The U.S. economy has healed enough to withstand a return to higher interest rates by the middle of 2015, the president of the influential Federal Reserve Bank of New York said Monday.
The Federal Reserve’s benchmark lending rate has been near zero since December 2008. After several years of purchasing government and mortgage bonds to stimulate the economy, the Fed is now readying to slowly notch up its lending rate_ a so-called lift-off_ because the economy is now healthier.
“Market expectations that lift-off will occur around mid-2015 seem reasonable to me,” said New York Fed Chief Bill Dudley, in a speech in New York outlining his economic outlook for 2015.
Since the Great Recession ended five years ago, he cautioned, there have been several false starts that looked like a return fast-paced economic growth.

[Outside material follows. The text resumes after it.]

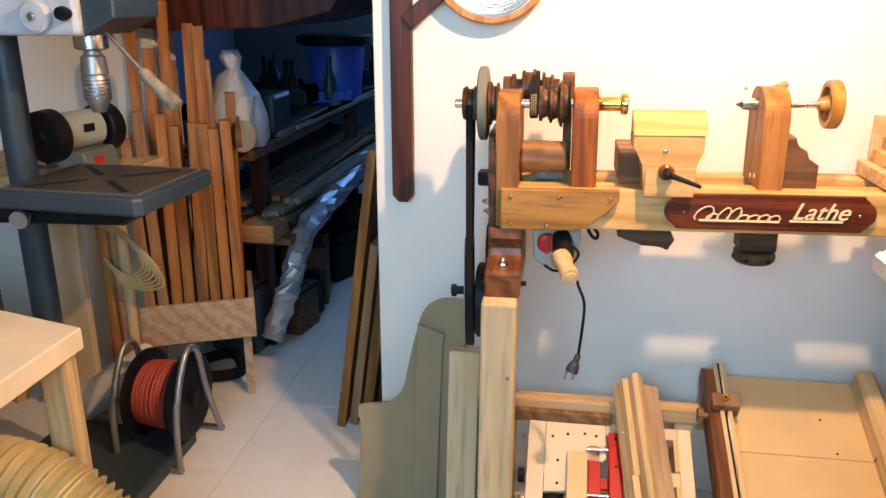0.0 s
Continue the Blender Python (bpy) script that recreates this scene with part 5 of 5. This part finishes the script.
def build_reel():
    s = thing("cable_reel", "black cable reel wound with red cable on the floor", "cable reel", (-1.52, 0.0, 0))
    ax = Vector((0.995, -0.06, 0)).normalized()
    c = Vector((-1.52, -0.02, 0.20))
    for k, lab in ((-0.075, ""), (0.075, "")):
        part("flange", spin(B(), [(-0.006, 0.135), (0, 0.145), (0.010, 0.145), (0.014, 0.135), (0.014, 0.06)], c + ax * k, ax, 40), "black", s, "", True)
    rr = random.Random(7)
    for i in range(15):
        part("cable_turn", ring(B(), c + ax * (-0.060 + i * 0.0086), ax + Vector((0, 0, 0.10 * (rr.random() - 0.5))), 0.106 + 0.008 * rr.random(), 0.085, 0.0088, 32), "rope", s, "wound red cable", True)
    side = Vector((-ax.y, ax.x, 0))
    for k in (-0.11, 0.11):
        o = c + ax * k
        part("frame_tube", tube(B(), [o + side * 0.13 + Vector((0, 0, -0.188)), o + side * 0.06 + Vector((0, 0, 0.0)), o + side * 0.02 + Vector((0, 0, 0.16)), o - side * 0.05 + Vector((0, 0, 0.165)), o - side * 0.13 + Vector((0, 0, 0.0)), o - side * 0.14 + Vector((0, 0, -0.188))], 0.011, 10, 5), "bar", s, "", True)
    for d in (0.13, -0.14):
        a = c + side * d + Vector((0, 0, -0.189))
        part("frame_foot", rod(B(), a - ax * 0.12, a + ax * 0.12, 0.011, 10, 0.002), "bar", s, "", True)
    part("hub", rod(B(), c - ax * 0.11, c + ax * 0.11, 0.025, 18), "black", s)


build_reel()
solo("cardboard_tube", tube(B(), [(-1.92, 0.06, 0.062), (-1.78, 0.09, 0.155), (-1.64, 0.12, 0.25)], 0.062, 24, 3), "paper", "pale rolled sheet lying aslant behind the reel", "tube", smooth=True)


def build_stock():
    s = thing("stock_bin", "wooden bin filled with upright timber strips", "bin", (-1.62, 0.42, 0))
    m = Matrix.Translation((-1.60, 0.42, 0)) @ Euler((0, 0, radians(24))).to_matrix().to_4x4()
    part("bin_board", box(B(), -0.20, 0.20, -0.16, -0.14, 0.25, 0.40, 0.003, m), "beech_brown", s)
    part("bin_board", box(B(), 0.18, 0.20, -0.1395, 0.16, 0.25, 0.40, 0.003, m), "beech_brown", s)
    part("bin_board", box(B(), 0.18, 0.20, -0.1395, 0.16, 0.95, 1.02, 0.003, m), "red_y", s)
    part("bin_floor", box(B(), -0.20, 0.1795, -0.1395, 0.16, 0.255, 0.275, 0.001, m), "beech_brown", s)
    for x in (-0.18, 0.15):
        for y in (-0.13, 0.13):
            part("leg", box(B(), x, x + 0.03, y, y + 0.03, 0.0, 0.2545, 0.002, m), "beech_brown", s)
    rr = random.Random(11)
    for i in range(16):
        x = -0.175 + (i % 8) * 0.044
        y = -0.125 + (i // 8) * 0.13
        hgt = 0.90 + rr.random() * 0.22 if i // 8 == 0 else 1.05 + rr.random() * 0.40
        st = thing("timber_strip", "upright timber strip standing in the bin", "timber", (-1.60, 0.42, 0.276), (1.5 - 3 * rr.random(), 2 - 4 * rr.random(), 24), "timber strips in the bin")
        part("strip", box(B(), x, x + 0.036, y, y + 0.02 + 0.03 * rr.random(), 0.0, hgt - 0.276, 0.002), rr.choice(("tail_z", "oak_z", "pine_z", "tail_z", "stock_z")), st)
    c = thing("yellow_cord", "coil of thin tan cord hanging by the bin", "cord", (-1.65, 0.15, 0.6), shift=(-0.06, 0, 0.01))
    for i in range(7):
        part("loop", tube(B(), [(-1.72 + 0.01 * i, 0.12, 0.72), (-1.60 + 0.012 * i, 0.10, 0.67 - 0.01 * i), (-1.56 + 0.01 * i, 0.10, 0.59 - 0.012 * i), (-1.63, 0.11, 0.545 - 0.006 * i), (-1.71, 0.12, 0.60)], 0.0045, 6, 5), "cord", c)
    solo("pale_board", box(B(), -2.02, -1.86, 0.12, 0.15, 0.0, 0.80, 0.003), "ply_x", "pale pink board standing by the wall", "board")
    for i, (x, r) in enumerate(((-1.80, 0.022), (-1.765, 0.018), (-1.735, 0.02))):
        solo("turned_stick", tube(B(), [(x, 0.17, 0.0), (x + 0.01, 0.17, 0.5), (x - 0.01, 0.19, 0.88)], r, 12, 4), ("tail_z", "stock_z", "cab_z")[i], "rough wooden stick standing by the bin", "stick", "sticks by the bin", smooth=True)


build_stock()
g = thing("bench_grinder", "grey bench grinder with dark guards on a shelf", "grinder", (-1.75, 0.15, 1.0))
part("motor", spin(B(), [(0, 0.040), (0.008, 0.058), (0.14, 0.058), (0.148, 0.040)], (-1.790, 0.0, 1.050), (0.25, 0.97, 0), 32), "boxgrey", g, "dull grey motor casing", True)
part("rating_plate", box(B(), -0.02, 0.02, -0.002, 0.002, -0.012, 0.012, 0.001, Matrix.Translation((-1.712, 0.05, 1.062)) @ Euler((0, 0, radians(76))).to_matrix().to_4x4()), "black", g)
part("guard", spin(B(), [(0, 0.060), (0.008, 0.078), (0.05, 0.080), (0.056, 0.07)], (-1.806, -0.058, 1.045), (0.25, 0.97, 0), 36), "black", g, "black wheel guard", True)
part("guard_nut", spin(B(), [(0, 0.022), (0.010, 0.020), (0.014, 0.010)], (-1.806, -0.058, 1.045), (-0.25, -0.97, 0), 18), "castdark", g, "", True)
part("guard", spin(B(), [(0, 0.07), (0.006, 0.076), (0.05, 0.076), (0.056, 0.06)], (-1.752, 0.148, 1.045), (0.25, 0.97, 0), 36), "black", g, "black wheel guard", True)
part("base", prism(B(), [(-1.84, 0.931), (-1.68, 0.931), (-1.70, 0.995), (-1.82, 0.995)], "y", -0.02, 0.15, 0.006), "grey", g)
part("red_switch", box(B(), -1.689, -1.680, 0.02, 0.055, 0.950, 0.978, 0.002), "red", g)
part("tool_rest", box(B(), -1.83, -1.75, -0.13, -0.07, 0.960, 0.966, 0.001), "bar", g)
solo("grinder_shelf", box(B(), -2.3, -1.60, -0.10, 0.30, 0.90, 0.9305, 0.003), "cab_y", "wooden shelf under the bench grinder", "shelf")
solo("cable_coil", tube(B(), [(-1.95 + 0.10 * math.cos(a * 0.7) * (1 + 0.03 * a), 0.613, 1.42 + 0.08 * math.sin(a * 0.7)) for a in range(24)], 0.006, 6, 4), "rubber", "thin black cable coiled on the wall", "cable")


# ---- back room ----
def build_back_room():
    b = thing("long_bench", "long dark bench crowded with tools in the back room", "workbench", (-1.35, 1.9, 0))
    part("top", box(B(), -2.10, -1.45, 0.68, 3.6, 0.84, 0.88, 0.003), "walnut_x", b)
    part("shelf", box(B(), -2.05, -1.32, 0.68, 3.6, 0.50, 0.53, 0.003), "walnut_x", b)
    for y in (0.8, 2.2, 3.5):
        for x in (-2.05, -1.52):
            part("leg", box(B(), x, x + 0.06, y, y + 0.06, 0.0, 0.8395, 0.002), "dark", b)
    rr = random.Random(5)
    for i in range(26):
        st = thing("stock_plank", "long grey plank stacked on the bench shelf", "plank", (-1.66 + 0.30 * rr.random(), 0.62 + 0.35 * rr.random(), 0.531 + 0.024 * (i // 5)), (0, -3 + 6 * rr.random(), -7 + 14 * rr.random()), "planks stacked on the shelf")
        part("plank", box(B(), -0.035, 0.035, 0, 1.5 + rr.random() * 0.6, 0, 0.0215, 0.002), rr.choice(("greyboard", "greyboard", "walnut_x", "jig")), st)
    for i in range(8):
        st = thing("stock_plank", "long plank stacked on top of the bench", "plank", (-1.50 + 0.05 * rr.random(), 1.0 + 0.2 * i, 0.881), (0, 0, -3 + 6 * rr.random()), "planks stacked on the bench")
        part("plank", box(B(), -0.02, 0.02, 0, 0.9, 0, 0.02, 0.002), "greyboard", st)
    bag = thing("plastic_bag", "white plastic shopping bag standing on the bench", "bag", (-1.56, 0.80, 0.88))
    bm = spin(B(), [(0, 0.10), (0.03, 0.125), (0.12, 0.12), (0.20, 0.095), (0.27, 0.05), (0.30, 0.028), (0.34, 0.045), (0.37, 0.03)], (-1.56, 0.80, 0.881), (0, 0, 1), 26)
    for v in bm.verts:
        n = noise.noise(v.co * 14) * 0.03 + noise.noise(v.co * 33) * 0.012
        v.co.x += n
        v.co.y -= n * 0.7
    part("bag", bm, "bag", bag, "crumpled white bag", False)
    solo("paper_roll", rod(B(), (-1.56, 0.70, 0.943), (-1.46, 0.63, 0.943), 0.060, 28, 0.004), "boxgrey", "short thick grey pipe end on the bench", "pipe", smooth=True)
    solo("tool_case", box(B(), -1.62, -1.47, 0.98, 1.2, 0.8805, 1.06, 0.02), "drill", "dark green tool case on the bench", "case")
    for i in range(34):
        x, y = -2.0 + 0.45 * rr.random(), 1.05 + 2.3 * rr.random()
        t = thing("small_tool", "dark hand tool lying on the bench", "tool", (x, y, 0.9005), (0, 0, rr.random() * 180), "tools on the bench")
        if i % 3:
            part("body", box(B(), -0.06 - 0.05 * rr.random(), 0.07, -0.022, 0.022, 0.0, 0.03 + 0.07 * rr.random(), 0.006), rr.choice(("castdark", "black", "drill", "bar")), t)
        else:
            part("body", spin(B(), [(0, 0.035), (0.05, 0.04), (0.12, 0.03), (0.16, 0.012), (0.24, 0.012)], (0, 0, 0), (0, 0, 1), 14), rr.choice(("castdark", "black", "drill")), t, "", True)
    tub = thing("blue_tub", "bright blue plastic tub with a black lid", "tub", (-1.60, 2.35, 0.88))
    part("tub", spin(B(), [(0, 0.14), (0.02, 0.145), (0.30, 0.175), (0.31, 0.17)], (-1.60, 2.35, 0.8805), (0, 0, 1), 32), "bluetub", tub, "", True)
    part("lid", spin(B(), [(0, 0.19), (0.01, 0.22), (0.05, 0.22), (0.06, 0.20)], (-1.60, 2.35, 1.191), (0, 0, 1), 32), "castdark", tub, "", True)
    part("skirt", box(B(), -1.78, -1.46, 2.12, 2.2, 0.8805, 0.95, 0.01), "bluetub", tub)
    ca = thing("red_canopy", "dark red fabric awning hanging over the bench", "awning", (-1.5, 1.0, 1.5))
    part("fabric", prism(B(), [(-2.1, 1.38), (-1.7, 1.33), (-1.3, 1.345), (-1.08, 1.40), (-1.04, 1.46), (-1.3, 1.50), (-2.1, 1.55)], "y", 0.55, 1.5, 0.006), "dark", ca)
    part("post", box(B(), -2.08, -2.02, 1.0, 1.06, 0.0, 1.385, 0.003), "dark", ca)
    fs = thing("foil_roll", "crumpled silver foil sleeve hanging off the lower shelf", "foil", (-1.18, 0.7, 0.3))
    bm = tube(B(), [(-1.33, 2.1, 0.60), (-1.32, 1.4, 0.57), (-1.31, 0.85, 0.52), (-1.33, 0.66, 0.34), (-1.40, 0.62, 0.12)], lambda t: 0.055 - 0.015 * t, 14, 8)
    for v in bm.verts:
        v.co += Vector((noise.noise(v.co * 25), noise.noise(v.co * 27 + Vector((4, 0, 0))), noise.noise(v.co * 23))) * 0.02
    part("sleeve", bm, "silverfoil", fs)
    for i in range(22):
        x, y = -2.0 + 0.6 * rr.random(), 0.72 + 2.2 * rr.random()
        hgt = 0.12 + 0.22 * rr.random()
        bx = thing("dark_crate", "dark plastic crate pushed under the bench", "crate", (x, y, 0.0), (0, 0, 60 * rr.random() - 30), "crates under the bench")
        part("crate", box(B(), -0.11, 0.11, -0.09, 0.09, 0.0, hgt, 0.012), rr.choice(("black", "castdark", "drill", "walnut_x")), bx)
        part("rim", box(B(), -0.118, 0.118, -0.098, 0.098, hgt - 0.025, hgt - 0.008, 0.004), rr.choice(("black", "castdark")), bx)
    for i in range(14):
        x, y = -1.9 + 0.48 * rr.random(), 0.85 + 2.0 * rr.random()
        r = 0.06 + 0.06 * rr.random()
        solo("motor_part", rod(B(), (x, y, r), (x + 0.12, y + 0.05, r), r, 20, 0.012), rr.choice(("castdark", "black", "drill")), "dark machine part lying under the bench", "machine part", "parts under the bench", smooth=True)
    for y in (0.55, 0.85):
        solo("floor_hose", tube(B(), [(-1.70, y, 0.03), (-1.57, y + 0.05, 0.05), (-1.49, y - 0.06, 0.03), (-1.61, y - 0.12, 0.03), (-1.69, y - 0.02, 0.05)], 0.022, 10, 6), "rubber", "black hose lying on the floor", "hose", smooth=True)
    solo("wood_block", box(B(), -1.50, -1.36, 0.60, 0.78, 0.531, 0.60, 0.006), "jig", "pale wooden block lying on the bench shelf", "block")
    sw = thing("steel_rack", "dark rack of machines along the far wall", "rack", (-0.9, 3.6, 0))
    part("rack", box(B(), -1.12, -0.2, 3.3, 3.9, 0.0, 1.0, 0.01), "castdark", sw)
    part("machine", box(B(), -1.0, -0.6, 3.35, 3.75, 1.0005, 1.35, 0.03), "drill", sw)


build_back_room()

# ---- floor tiles, last ----
TS = 0.45
mesh_cache = {}
for ix in range(9):
    for iy in range(17):
        x0 = -3.08 + ix * TS
        y0 = -3.28 + iy * TS
        x1, y1 = min(x0 + TS - 0.002, RX + 0.14), min(y0 + TS - 0.002, 4.18)
        if x1 - x0 < 0.02 or y1 - y0 < 0.02:
            continue
        key = (round(x1 - x0, 3), round(y1 - y0, 3))
        if key not in mesh_cache:
            bm = box(B(), 0, x1 - x0, 0, y1 - y0, -0.008, 0.0, 0.001)
            me = bpy.data.meshes.new("tile")
            bm.to_mesh(me)
            bm.free()
            me.materials.append(M["floortile"])
            mesh_cache[key] = me
        t = new("tile", mesh_cache[key])
        t.location = (x0, y0, 0)
        t.parent = floor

“Subject to a few caveats … my view is that the likelihood of another disappointment has lessened,” said Dudley, who heads the most important of the Federal Reserve’s 12 district banks.
One reason for optimism, Dudley said, is that the overhang from too many homes built during the housing bubble has been absorbed in the housing market. Adding to the improvement, “a recovery in housing prices has significantly shrunk the proportion of borrowers that are underwater on their mortgages_ that is, those households that have outstanding mortgage balances higher than the value of their homes.”
Consumers are also in better shape, he said.
“Households are carrying less debt, with total household liabilities roughly $500 billion below their cyclical peak in 2008,” said Dudley, adding that layoffs from state and local government have eased and as the economy improves the government sector will grow again.
And if plunging oil and gasoline prices hold in the year ahead, it’ll be like a tax break for the less wealthy.
“Since energy expenditures represent a higher proportion of outlays for lower income households, falling energy prices disproportionately raise their real incomes,” the New York Fed chief said, adding that a $20 a barrel drop in oil prices has resulted in an income transfer of about $670 billion per year from oil producers to oil consumers.
All these factors point to a lift-off next year of interest rates.
“While raising interest rates is often portrayed as a difficult task for central bankers, in fact, given the events since the onset of the financial crisis, it would be a development to be truly excited about,” said Dudley, because “this would indicate that the U.S. economy is finally getting healthier.”